The next Work Plan will cover the period 2027-2030 and is expected to be adopted under the Irish Presidency of the Council of the EU by the end of 2026. Although that may seem some way off, preparations have already begun, and a first draft is expected to emerge in early July.
This timing has turned out to be quite helpful, as it allowed Culture Action Europe to feed insights from the recently concluded BEYOND Satellites into the early stages of the process. The Satellites are Culture Action Europe’s decentralised advocacy space, designed to bring together voices from different regions and contexts and keep us connected to what is happening on the ground, beyond Brussels meetings. We asked our members what is working, what is not, and where they see the biggest gaps in coordination between the EU and Member States.
What did we find out?
Across regions, participants described a cultural sector facing growing pressure from political shifts, funding cuts and increasingly narrow understandings of cultural value. We consistently heard that culture is too often treated as a discretionary expense or assessed primarily through economic returns, rather than recognised as a public good that strengthens democracy and social cohesion.
Despite the diversity of contexts represented, two messages emerged consistently across all the regional gatherings:
- The need to recognise culture as a cross-sector driver of public value and to fund it accordingly:
Whether in health, education, climate action or territorial development, cultural actors continue to show their relevance across policy areas. Yet policy frameworks and funding programmes still tend to operate in silos, which makes long-term and cross-sector collaboration difficult, and sometimes pushes culture out of the picture altogether. The current direction of travel in programmes such as Horizon Europe and the European Competitiveness Fund, where culture risks losing a dedicated presence, is a clear example of a trend the sector has been consistently pushing back against: calling instead for culture to be both properly embedded across programmes and clearly recognised through earmarked support. - The limitations of current evaluation systems:
Many participants highlighted how funding and policy frameworks often prioritise short-term outputs, measurable deliverables based on quantitative indicators.
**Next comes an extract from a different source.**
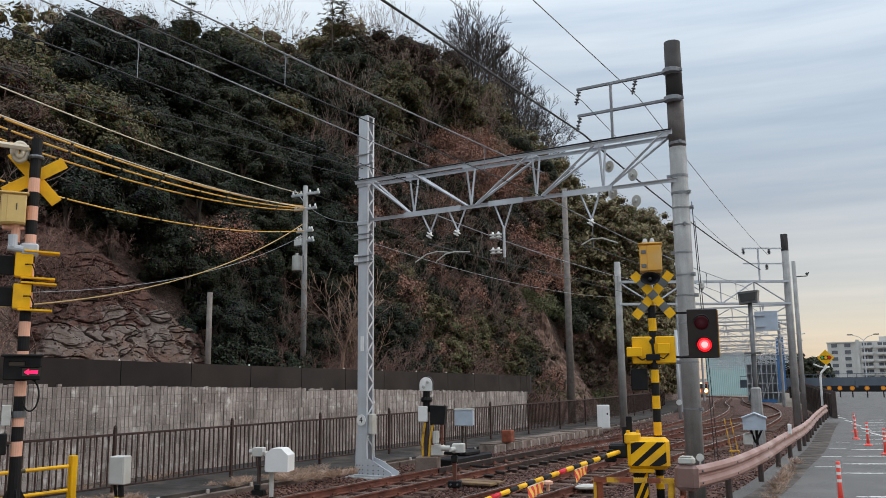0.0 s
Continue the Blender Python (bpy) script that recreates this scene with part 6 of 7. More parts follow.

Meanwhile, cultural practices rooted in participation, community engagement, care and long-term relationship-building struggle to fit existing definitions of impact. As negotiations on the next generation of EU funding programmes continue, this is an important moment to advocate for support structures that provide more sustainable conditions for cultural work.
What does this mean for the Work Plan?
This is where the connection with the Culture Compass and its accompanying Joint Declaration becomes particularly interesting. The Irish Presidency has expressed a clear interest in ensuring strong links between the Compass and the future Work Plan, creating continuity between the Commission’s long-term vision for culture and the practical cooperation mechanisms developed by Member States.
Such alignment could help consolidate an understanding of culture rooted in cultural democracy and cross-sectoral value, having very concrete implications at the same time. Flagship initiatives of the Compass such as the EU Cultural Data Hub and the State of Culture Report will play an important role in shaping how evidence about culture is gathered and interpreted across Europe. This matters because the way culture is measured often influences how it is approached in policy-making and the way it is funded and supported. If future data collection and evaluation frameworks recognise social engagement and long-term community impact, they could help move cultural policy beyond narrow economic indicators and towards a fuller understanding of cultural value.
The Work Plan alone cannot solve these challenges, but it can build the coordination, peer learning, and political ambition that Member States need to defend and support the sector. It can help Member States work together on issues that no country can tackle alone and encourage a stronger understanding of culture as a driver of democratic participation and social inclusion.
What happens next?
The Culture Compass is not the only area where the Irish Presidency is looking to break new ground. Another ambition emerging in the discussions around the Work Plan for Culture 2027–2030 is the exploration of new tools and practices that could strengthen coordination, knowledge-sharing and policy development beyond the mechanisms traditionally used by the Council.
One idea that Culture Action Europe’s network is currently exploring is the establishment of a more structured dialogue between cultural civil society and the Council of the EU. Unlike the European Commission and the European Parliament, engagement between the cultural sector and the Council often happens indirectly, through national ministries or occasional exchanges linked to specific policy processes, leaving no regular space for cultural stakeholders and Council representatives to discuss priorities in a systematic way.
The future Work Plan could help address this gap by setting up a structured dialogue mechanism, potentially in the form of a forum or roundtable meeting convened twice a year alongside the rotating Council Presidencies, bringing together cultural attachés and European cultural networks and organisations.
In parallel and in a similar way to the sector blueprint developed for the Culture Compass, we will soon publish a policy brief based on the consultations carried out across our members, with the aim of bringing the perspectives gathered through the BEYOND Satellites into the ongoing discussions and contribute to the development of the official Work Plan once the Council’s proposal is published.
We’ll be keeping a close eye on the process and, as always, we’ll bring you along for the ride.